It was a little more than one year ago that stocks were in the midst of a steep sell-off, which shaved nearly 20% off the S&P 500 index over a three-month period. In fact, we experienced the worst Christmas Eve trading day in the history of our market.
At the same time, the Fed was focused on raising interest rates and continuing the policy that began in 2015. In October 2018, investors began to worry that the Fed may be raising rates too soon and cause a mistake that would send the U.S. into a recession. Combine that with trade tensions with China and a nasty sell-off ensued. A loss of just seven more points on the S&P 500 Index would have officially ended the bull market, which began in 2009.
Sometimes, investors overreact causing market prices to move too far in one direction or another. There is an emotional component that can dictate actions among short-term traders. That is exactly what happened at the end of 2018.

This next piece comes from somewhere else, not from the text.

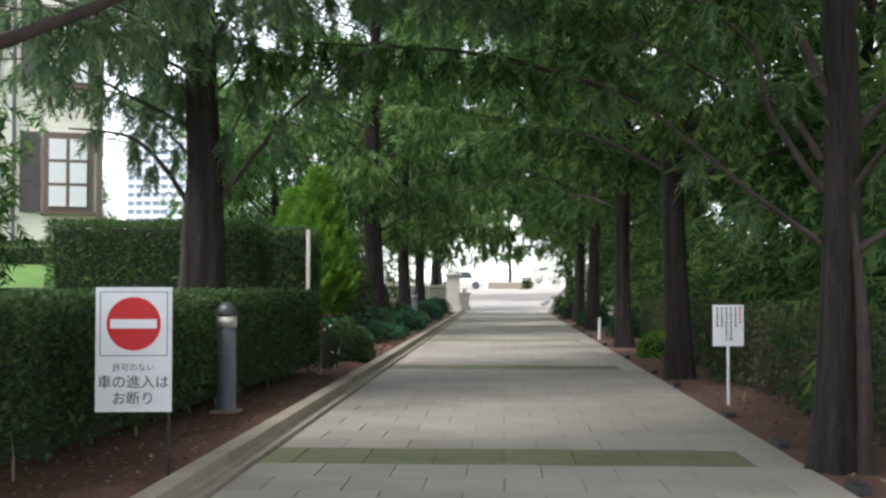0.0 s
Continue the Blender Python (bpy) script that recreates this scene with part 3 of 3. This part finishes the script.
def mound(name, x, y, rx, ry, h, label, seed, material, leaf=0.06, n=3500, category="shrub"):
    rng = np.random.default_rng(seed)
    ob = thing(name, x, y, height(x, y) - 0.03, label, category)
    d = rng.normal(0, 1, (n, 3))
    d[:, 2] = np.abs(d[:, 2])
    d /= np.linalg.norm(d, axis=1)[:, None]
    lump = 1 + 0.10 * np.sin(d[:, 0] * 5 + seed) * np.cos(d[:, 1] * 6) + rng.normal(0, 0.035, n)
    P = d * lump[:, None] * np.array([rx, ry, h])
    V, F = scatter(*CHIP, P, d + rng.normal(0, 0.6, (n, 3)), leaf * rng.uniform(0.6, 1.3, n), rng)
    link("foliage", mesh_from("foliage", V, F), material, ob)
    # Dark core fills the mound as the shade behind its leaves.
    part("shade_core", turned([(rx * 0.86, 0), (rx * 0.82, h * 0.4), (rx * 0.6, h * 0.72), (rx * 0.15, h * 0.88)], 16), HEDGE_SHADE, ob)
    return ob


mound("round_shrub", -2.95, 21.3, 0.55, 0.6, 0.72, "round clipped dark green shrub at the kerb", 51, BOX, 0.05, 5000)
r = np.random.default_rng(52)
for i in range(18):
    rx = r.uniform(0.65, 1.1)
    mound("low_shrub", -3.0 - rx * 0.45 - r.uniform(0, 0.5), 23.2 + i * 2.15 + r.uniform(-0.4, 0.4), rx, rx * 1.6, r.uniform(0.4, 0.75), "spreading bluish-green shrub on the bank", 200 + i, SHRUB, 0.085, 1700)
for x, y, rx, h, s in [(3.3, 24, 0.5, 0.5, 61), (3.6, 33, 0.6, 0.7, 62), (3.3, 42, 0.6, 0.7, 63), (3.3, 52, 0.7, 0.9, 64), (3.4, 61, 0.9, 1.1, 65)]:
    mound("low_shrub", x, y, rx, rx * 1.3, h, "low green shrub under the trees", s, CYPRESS if y < 30 else SHRUB, 0.08, 1800)

mound("dark_shrub", -5.0, 31.5, 1.3, 1.5, 2.3, "tall dark evergreen shrub behind the cypress", 66, BOX, 0.10, 5000)
mound("dark_shrub", -4.9, 39.5, 1.2, 1.8, 1.5, "dark evergreen shrub on the bank", 67, BOX, 0.10, 3500)
mound("variegated_shrub", -2.95, 19.3, 0.22, 0.25, 0.75, "small white-edged shrub beside the stake", 68, WHITE, 0.045, 45)


def cypress(x, y, tall, r, label, seed):
    rng = np.random.default_rng(seed)
    z = height(x, y)
    ob = thing("golden_cypress", x, y, z - 0.05, label, "conifer")
    part("trunk", turned([(0.09, 0), (0.06, 0.8), (0.02, tall * 0.9)], 10), BARK, ob)
    n = 5200
    u = rng.uniform(0.03, 1, n) ** 1.15
    a = rng.uniform(0, 2 * math.pi, n)
    prof = r * np.minimum(1, 2.6 * u + 0.45) * (1 - u) ** 0.75 * (1 + 0.22 * np.sin(a * 5 + u * 14) + 0.12 * np.sin(a * 9 - u * 30)) * rng.uniform(0.7, 1.05, n)
    P = np.stack([prof * np.cos(a), prof * np.sin(a), u * tall], 1)
    W = np.stack([np.cos(a), np.sin(a), 1.3 + rng.normal(0, 0.3, n)], 1)
    V, F = scatter(*frond(4, 0.26, -0.1, 5), P, W, 0.26 * rng.uniform(0.6, 1.2, n), rng, 2.0)
    link("foliage", mesh_from("foliage", V, F), CYPRESS, ob)


cypress(-4.35, 27.0, 3.4, 0.85, "bright yellow-green cone-shaped cypress", 71)
cypress(-5.15, 28.2, 2.6, 0.6, "pale yellow-green narrow cypress", 72)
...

2019 started off with a bang and was an unexpected surprise to the upside. People’s fears of a recession were unfounded. With only two exceptions, the market marched steadily upward for most of 2019. In May and August the rising tensions caused pullbacks of about 7% but these were shallow and didn’t last long. Anyone who did not panic at the lows of 2018 was rewarded with a terrific year last year.
We began the year with a Federal Funds rate of 2.25%-2.50% and ended the year with a rate of 1.50%-1.75%. Undoubtedly, it was a dramatic about-face that was dictated by a changing economic environment. Additionally, the Fed stopped shrinking its balance sheet. By year end, the Fed was back in the open market purchasing shorter term bonds and T-bills, at least temporarily. While it refuses to use the term “QE,” in effect, it’s employing a similar policy to what it used earlier in the last decade.
In December, Fed Chief Jerome Powell hinted that he is in no hurry to take back any of the rate cuts in 2020. Moreover, recession fears earlier in the year have subsided, and the U.S. and China will sign a limited, phase-one trade deal this month. It’s not the all-encompassing agreement that investors had hoped would be inked earlier last year, but it reduces near-term trade tensions.
New negotiations, which could eventually lead to a more comprehensive phase-two agreement, will resume, though the outlook for additional progress is murky. Bottom line—stocks finished the year in an impressive fashion.
The U.S. economy is incredibly dynamic. The attributes that make America the greatest nation in the world continue to pay economic dividends. Once again, the economy bounced back when many thought it was down for the count. There will be times when the outlook sours, but as we’ve seen time and time again, the U.S. economy has recovered and gone on to new highs.
We know that stocks can be unpredictable over a shorter period. While they are sometimes unpleasant, sell-offs are normal. But we take precautions to minimize volatility and, more importantly, keep you on track toward your financial goals.